▽

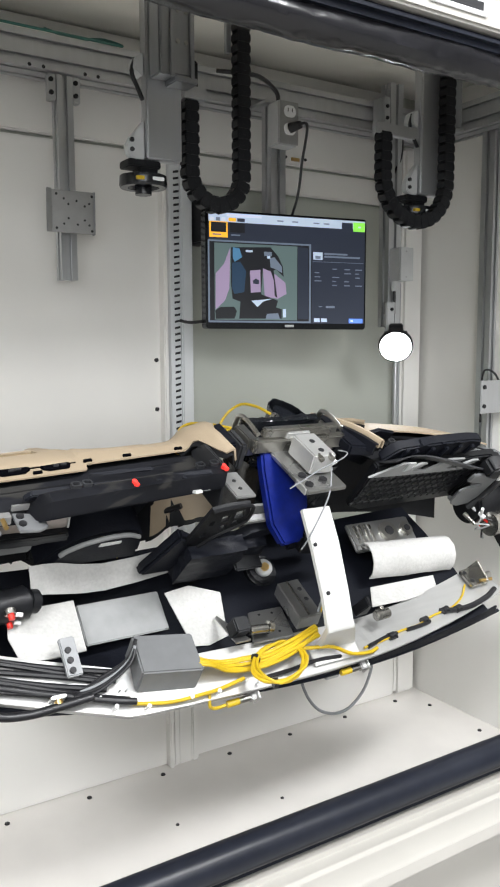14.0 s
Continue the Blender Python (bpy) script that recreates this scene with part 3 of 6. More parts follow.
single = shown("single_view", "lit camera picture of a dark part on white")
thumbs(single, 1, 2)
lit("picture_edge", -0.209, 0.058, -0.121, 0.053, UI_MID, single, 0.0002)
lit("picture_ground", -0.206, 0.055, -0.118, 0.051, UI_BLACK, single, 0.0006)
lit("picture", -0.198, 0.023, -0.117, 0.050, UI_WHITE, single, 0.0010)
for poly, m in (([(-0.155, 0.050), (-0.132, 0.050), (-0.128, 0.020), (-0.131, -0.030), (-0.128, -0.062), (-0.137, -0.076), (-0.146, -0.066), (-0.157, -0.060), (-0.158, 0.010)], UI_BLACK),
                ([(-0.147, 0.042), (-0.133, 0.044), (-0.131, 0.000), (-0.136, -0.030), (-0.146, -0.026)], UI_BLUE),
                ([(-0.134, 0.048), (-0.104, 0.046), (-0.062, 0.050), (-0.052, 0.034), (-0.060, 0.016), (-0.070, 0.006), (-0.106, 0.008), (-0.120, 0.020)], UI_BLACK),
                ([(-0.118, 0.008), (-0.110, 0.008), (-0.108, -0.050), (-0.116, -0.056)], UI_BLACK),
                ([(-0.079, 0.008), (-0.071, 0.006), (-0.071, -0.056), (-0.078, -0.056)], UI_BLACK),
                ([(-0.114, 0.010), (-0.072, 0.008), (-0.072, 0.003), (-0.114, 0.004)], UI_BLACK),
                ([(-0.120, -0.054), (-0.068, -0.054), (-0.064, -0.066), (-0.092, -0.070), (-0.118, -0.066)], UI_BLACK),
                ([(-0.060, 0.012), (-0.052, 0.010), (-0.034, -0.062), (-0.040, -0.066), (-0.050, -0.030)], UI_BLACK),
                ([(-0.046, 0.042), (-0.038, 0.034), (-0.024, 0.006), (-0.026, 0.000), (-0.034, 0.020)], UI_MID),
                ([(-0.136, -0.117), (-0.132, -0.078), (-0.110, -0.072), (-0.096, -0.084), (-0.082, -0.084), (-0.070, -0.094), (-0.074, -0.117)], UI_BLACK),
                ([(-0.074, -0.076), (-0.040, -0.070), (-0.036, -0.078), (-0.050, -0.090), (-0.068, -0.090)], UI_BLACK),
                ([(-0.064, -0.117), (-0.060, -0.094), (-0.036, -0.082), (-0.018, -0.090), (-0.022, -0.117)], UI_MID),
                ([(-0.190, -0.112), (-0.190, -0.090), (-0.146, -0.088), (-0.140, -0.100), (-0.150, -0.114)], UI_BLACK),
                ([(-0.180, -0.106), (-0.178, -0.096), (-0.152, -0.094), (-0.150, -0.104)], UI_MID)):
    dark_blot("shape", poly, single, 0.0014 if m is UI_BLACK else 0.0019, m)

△

• **AIM**
Repeat the listing above exactly, with no pictures.

• **ANSWER**
14.0 s
Continue the Blender Python (bpy) script that recreates this scene with part 3 of 6. More parts follow.
single = shown("single_view", "lit camera picture of a dark part on white")
thumbs(single, 1, 2)
lit("picture_edge", -0.209, 0.058, -0.121, 0.053, UI_MID, single, 0.0002)
lit("picture_ground", -0.206, 0.055, -0.118, 0.051, UI_BLACK, single, 0.0006)
lit("picture", -0.198, 0.023, -0.117, 0.050, UI_WHITE, single, 0.0010)
for poly, m in (([(-0.155, 0.050), (-0.132, 0.050), (-0.128, 0.020), (-0.131, -0.030), (-0.128, -0.062), (-0.137, -0.076), (-0.146, -0.066), (-0.157, -0.060), (-0.158, 0.010)], UI_BLACK),
                ([(-0.147, 0.042), (-0.133, 0.044), (-0.131, 0.000), (-0.136, -0.030), (-0.146, -0.026)], UI_BLUE),
                ([(-0.134, 0.048), (-0.104, 0.046), (-0.062, 0.050), (-0.052, 0.034), (-0.060, 0.016), (-0.070, 0.006), (-0.106, 0.008), (-0.120, 0.020)], UI_BLACK),
                ([(-0.118, 0.008), (-0.110, 0.008), (-0.108, -0.050), (-0.116, -0.056)], UI_BLACK),
                ([(-0.079, 0.008), (-0.071, 0.006), (-0.071, -0.056), (-0.078, -0.056)], UI_BLACK),
                ([(-0.114, 0.010), (-0.072, 0.008), (-0.072, 0.003), (-0.114, 0.004)], UI_BLACK),
                ([(-0.120, -0.054), (-0.068, -0.054), (-0.064, -0.066), (-0.092, -0.070), (-0.118, -0.066)], UI_BLACK),
                ([(-0.060, 0.012), (-0.052, 0.010), (-0.034, -0.062), (-0.040, -0.066), (-0.050, -0.030)], UI_BLACK),
                ([(-0.046, 0.042), (-0.038, 0.034), (-0.024, 0.006), (-0.026, 0.000), (-0.034, 0.020)], UI_MID),
                ([(-0.136, -0.117), (-0.132, -0.078), (-0.110, -0.072), (-0.096, -0.084), (-0.082, -0.084), (-0.070, -0.094), (-0.074, -0.117)], UI_BLACK),
                ([(-0.074, -0.076), (-0.040, -0.070), (-0.036, -0.078), (-0.050, -0.090), (-0.068, -0.090)], UI_BLACK),
                ([(-0.064, -0.117), (-0.060, -0.094), (-0.036, -0.082), (-0.018, -0.090), (-0.022, -0.117)], UI_MID),
                ([(-0.190, -0.112), (-0.190, -0.090), (-0.146, -0.088), (-0.140, -0.100), (-0.150, -0.114)], UI_BLACK),
                ([(-0.180, -0.106), (-0.178, -0.096), (-0.152, -0.094), (-0.150, -0.104)], UI_MID)):
    dark_blot("shape", poly, single, 0.0014 if m is UI_BLACK else 0.0019, m)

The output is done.